Bitcoin (BTC-USD) fell more than 11% Tuesday morning after China ramped up its crackdown on cryptocurrency mining.

The cryptocurrency, which in April had risen higher than $60,000, plunged to a value of under $30,000 and saw all 2021 gains disappear. It rose back up a little past $30,000 later in the morning but remained down several points from the day before.

The dramatic fall comes as China has taken steps to further restrict Bitcoin mining and trading within its territory.

China released a statement Monday relaying how it had told several major lenders and banks to "comprehensively investigate and identify" cryptocurrency exchanges and dealers in order to aid efforts to restrict trading. In the past couple of months, China has increased crackdowns on mining, creating a significantly rougher environment for the world's leading miner of bitcoin.

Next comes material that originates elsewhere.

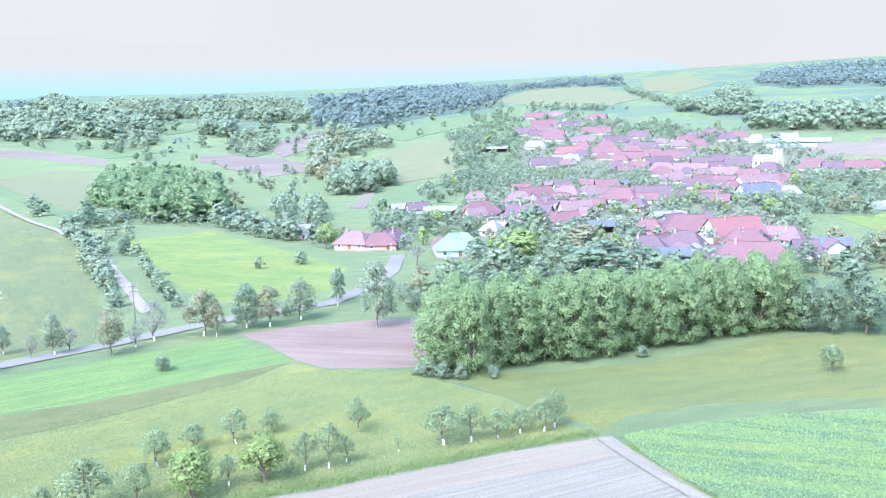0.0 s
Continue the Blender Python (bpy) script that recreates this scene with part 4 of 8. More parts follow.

“A decentralized computing source, as well as distributed governance, is almost antithetical — it is antithetical — to what the Chinese Communist Party believes,” Ava Labs President John Wu told Yahoo Finance Live.

China recently restricted cryptocurrency mining in the Sichuan region, one of the country's largest crypto mining provinces. This crackdown is being carried out through the targeting of electric companies for inspection to ensure mining activity is terminated. Alipay, a Chinese online payment platform, also recently announced it would cut ties with people engaged in virtual currency transactions.

Yet Nik Bhatia, an adjunct professor at University of Southern California, noted that China's crackdown may not necessarily indicate aversion to cryptocurrency, or even bitcoin in particular.

"The Chinese Communist Party has made it known for the last several years, couple decades, that rising up to be the geopolitical superpower in the world, replacing the United States or at least being on par with the United States is their stated goal," Bhatia said. "And so when you look at the wave of adoption of bitcoin and its position as a macroasset, I do believe that China wants to be a part of that ... What I've seen from articles that have come out in Chinese newspapers, for example, is that they identify bitcoin as a potential digital gold and a solid investment opportunity looking forward into the future. We have on one side, China might be embracing Bitcoin as an investment and then the other side, they want to crack down on mining, they want to make sure that illegal trading is taken out of the marketplace and that the government has control over it. So, it's really a tale of two worlds."

He projected a multi-trillion-dollar market cap over the next few years (the cryptocurrency reached a trillion-dollar market cap earlier this year), and that price will rise accordingly. "For example, a two trillion dollar market cap of bitcoin will be about a hundred thousand dollars, so I think that's the direction that we're heading in this particular asset."